Like all great directors, Lars von Trier is always ready to take a risk and make a movie we've never really seen before. Any cinema enthusiast would have had to be living under a rock to miss the avalanche of controversy that greeted his latest picture at every film festival on the planet. Yes, Antichrist is as outrageous and brutal as it has been described to be. But, unfortunately, that might be all there is to this bĂȘte noire.

Charlotte Gainsbourg and Willem Dafoe are excellent in their roles, playing a nameless couple whose son tumbles to death from a window while they make love. Seem fucked up? It gets worse: she falls into a coma at the child's funeral, and he tries to exorcise her mixture of grief and fear by returning to a cabin called "Eden." Something terrifying happened there the summer before, and the more Dafoe's character tries to banish his wife's fear, the more both humans descend into primal violence as the wilderness closes in around them. As an animatronic fox aptly puts it, "Chaos reigns."

The film is split into four chapters: Grief, Pain (Chaos Reigns), Despair (Gynocide), and Three Beggars. These are framed by a breathlessly elegant prologue and epilogue. Some sequences, such as Gainsbourg's ghostly walk through the woods or the child's almost gentle fall through excruciating slow-motion, are dazzling. Von Trier's camera follows the couple with a shaky unease and the sparse but jarring soundtrack makes your ears curl when your eyes are already burning.

This brings me to the violence. Although certainly graphic, Antichrist is made particularly terrifying because the bloodshed and its traces linger on-screen. You have to be able to handle your stomach during some scenes and your nerves during others - this film horrifies on both the visceral and psychological level.

What I think outraged audiences most was not the violence itself, but the lack of basis for the violence. This film is truly baffling because of its lack of purpose. What is von Trier trying to say? Is nature, as Gainsbourg's character declares, really Satan's church? Is the wilderness a metaphor for humanity's inner darkness, or man's eternal struggle with nature? References are made to pagan-worshiping women massacred in the Medieval Ages. Does the increasingly vicious/sexual relationship between husband and wife reveal the base carnality of relationships?

The questions pile on.

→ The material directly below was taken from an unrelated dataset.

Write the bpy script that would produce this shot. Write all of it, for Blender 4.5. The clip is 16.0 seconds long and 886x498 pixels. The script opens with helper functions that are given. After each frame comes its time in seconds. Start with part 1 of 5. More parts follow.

If I were reviewing the next Saw gorefest, I would not be asking for a thematic message, but here the scenes are too carefully crafted and deliberately paced to be a slasher flick. There must have been something underlying the blood that seeps from frame to frame, and von Trier is too smart a director to create a film so aggressive without a thesis.

Or maybe there isn't any overall message. Maybe I am looking too hard for something that's not there. Von Trier called the experience of shooting the film his "psychotherapy" to combat bouts of depression, and perhaps this film is his cinematic psychiatrist's couch. If so, then this project is nothing more than artistic masturbation- a word that recalls a few scenes.

In his other works, the Danish auteur has been sensationalist and shocking, but there has always been some method to his madness. The director of Dogville, The Idiots, and Europa presents us with a garbled and grisly collection of images that suggest a million meditations on sex, men, women, humans, nature, and God. But those meditations, like the child on the windowsill, tumble to their death in a film that cannot justify its excesses.